1. In his first enumeration Dill argues that the court erred in instructing the jury as follows: "I charge you that every person is presumed to be of sound mind and discretion, but this presumption may be rebutted. I charge you that you may infer that the acts of a person of sound mind and discretion are the products of his will and you may infer that a person of sound mind and discretion intends the natural and probable consequences of his intentional acts. Now, whether or not you make any such inference is a matter solely within the discretion of you, the Jury. I charge you that intent is an essential element of any crime and must be proved [by] the State beyond a reasonable doubt." (Emphasis supplied.) Dill contends that the emphasized instruction amounted to licensing the jurors to inject personal prejudices into their deliberations. To demonstrate that he was harmed by the latitude which the instruction allegedly afforded the jury, Dill speculates that the jury may have been biased against husbands who kill their wives during domestic squabbles. He further speculates that the jurors may have thought that it could deter further homicides of this kind by pillorying Dill, and that they therefore based their inference that he intended to kill his wife upon their desire to make an example of him.
The instruction in question is substantially the same as a charge which we considered in Pollard v. State, 249 Ga. 21, 22 (2) ( 287 S.E.2d 189) (1982). In that case the defendant alleged that the instruction was an "unrestrained permissive presumption" violative of due process, but we disagreed, holding that the defendant had failed to demonstrate that the charge violated his due process rights. Pollard, id. at 22. We reach the same conclusion here. As we observed in Pollard, the charge merely advised and guided the jury as to what ultimate fact it was authorized to infer from certain basic facts; those basic and ultimate facts are rationally connected, and the latter are more likely than not to flow from the former. Pollard, id. at 22. Moreover, there is absolutely no indication that the jury interpreted the instruction as allowing them to draw upon their own biases to concoct spurious basic facts. The court expressly informed the jurors in another portion of its charge that the law did not permit them "to be governed by sympathy, resentment, prejudice or public opinion." The charge of which Dill complains does not contradict or lessen the force of the latter direction, and Dill has not attempted to show that the jurors in fact predicated their verdict upon their personal prejudices. We therefore find no error.
We note that the disputed charge in this case is essentially the same as the current Superior Court Judges' recommended pattern charge.
It is also similar to a charge approved by the former Fifth Circuit and the present 11th Circuit Court of Appeals in their supervisory capacity over the district courts in their circuits (quoting from the 1977 edition of Federal Jury Practice Instructions, § 14-13 (3d ed. 1977)), which informs the jury that "[y]ou may consider it reasonable to draw the inference and find that a person intends the natural and probable consequences of acts knowingly done or knowingly omitted.
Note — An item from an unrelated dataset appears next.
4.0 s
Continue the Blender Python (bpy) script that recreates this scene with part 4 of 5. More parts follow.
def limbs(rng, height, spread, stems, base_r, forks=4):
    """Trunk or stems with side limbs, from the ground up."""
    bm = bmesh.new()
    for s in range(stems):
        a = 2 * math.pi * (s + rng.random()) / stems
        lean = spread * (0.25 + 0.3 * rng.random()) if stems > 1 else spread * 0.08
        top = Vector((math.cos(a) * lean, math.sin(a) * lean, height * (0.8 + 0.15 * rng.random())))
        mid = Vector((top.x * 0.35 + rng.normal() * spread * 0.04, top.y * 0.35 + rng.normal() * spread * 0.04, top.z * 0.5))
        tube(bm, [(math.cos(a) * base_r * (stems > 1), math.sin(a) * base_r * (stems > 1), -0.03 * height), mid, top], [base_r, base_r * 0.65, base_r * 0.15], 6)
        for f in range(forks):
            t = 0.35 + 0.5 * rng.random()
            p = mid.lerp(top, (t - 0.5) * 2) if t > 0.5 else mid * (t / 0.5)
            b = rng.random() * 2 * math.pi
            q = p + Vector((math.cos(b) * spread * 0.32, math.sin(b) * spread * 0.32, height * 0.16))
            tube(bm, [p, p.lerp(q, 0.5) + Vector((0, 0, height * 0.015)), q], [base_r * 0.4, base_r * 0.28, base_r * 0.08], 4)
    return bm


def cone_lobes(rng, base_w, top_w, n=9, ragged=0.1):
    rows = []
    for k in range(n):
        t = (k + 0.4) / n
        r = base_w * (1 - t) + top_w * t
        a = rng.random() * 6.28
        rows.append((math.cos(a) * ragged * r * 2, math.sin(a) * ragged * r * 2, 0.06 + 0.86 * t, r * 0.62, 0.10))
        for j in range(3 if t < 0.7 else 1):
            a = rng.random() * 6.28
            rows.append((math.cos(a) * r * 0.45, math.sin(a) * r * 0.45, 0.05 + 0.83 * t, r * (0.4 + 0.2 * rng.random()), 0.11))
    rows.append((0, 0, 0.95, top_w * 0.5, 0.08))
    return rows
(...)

As I have said, it is entirely up to you to decide what facts to find from the evidence." (Emphasis supplied.) Franklin v. Francis, 720 F.2d 1206, 1211, fn. 3 (11th Cir. 1984); United States v. Chiantese, 560 F.2d 1244, 1255 (5th Cir. 1977).
2. Dill's counsel asked a witness to testify as to Betty Dill's general reputation in the community for violence. The prosecution objected on the basis that Dill had not made out a prima facie case of self-defense. The court agreed, and excluded the evidence. In his second enumeration Dill, who did not claim self-defense, argues that the reputation evidence was relevant to bolster his own testimony that his wife had threatened to shoot him; that he had picked up the pistol only to hide it from her; that she had grabbed for it; and that her homicide was an accident resulting from their struggle for the pistol.
This enumeration has no merit. The admission of evidence of the violent nature of the deceased in a homicide prosecution is strictly limited. "Generally, the character of a victim is not admissible, it being as unlawful to kill a violent person as to kill a nonviolent person. Milton v. State, 245 Ga. 20 ( 262 S.E.2d 789) (1980). Only if the defendant makes a prima facie showing that the victim was in fact the aggressor, that the victim assaulted the defendant, and that the defendant was honestly trying to defend himself, may defendant show the victim's general character for violence. Maynor v. State, 241 Ga. 315 ( 245 S.E.2d 268) (1978); Curtis v. State, 241 Ga. 125 ( 243 S.E.2d 859) (1978)." Harrison v. State, 251 Ga. 837 (3) ( 310 S.E.2d 506) (1984).
3. In his final enumeration appellant contends that the evidence was insufficient to authorize the verdict, and that the trial court therefore erred in refusing to grant his motion for new trial. We disagree. On appeal this court examines the evidence in a light most favorable to support the jury verdict. Although appellant contended that the shooting was the accidental result of a struggle, forensic tests showed that the gun would not fire accidentally, and that the bullet which killed Betty Dill was fired from a distance of approximately four feet, which clearly was outside the range of a struggle situation. Moreover, Betty Dill was still alive when police arrived after the shooting. In response to appellant's assertion to the police that he and Betty "were fighting over the gun and it went off," Betty stated, "No, we weren't either. He got the gun and shot me." She thereafter repeated the phrase, "He just shot me. He just got the gun and shot me," several times. Viewing the evidence in a light most favorable to the jury's verdict, any rational trier of fact could have found Dill guilty of murder beyond a reasonable doubt. Jackson v. Virginia, 443 U.S. 307 ( 99 S.C. 2781, 61 L.Ed.2d 560) (1979).
Judgment affirmed. All the Justices concur.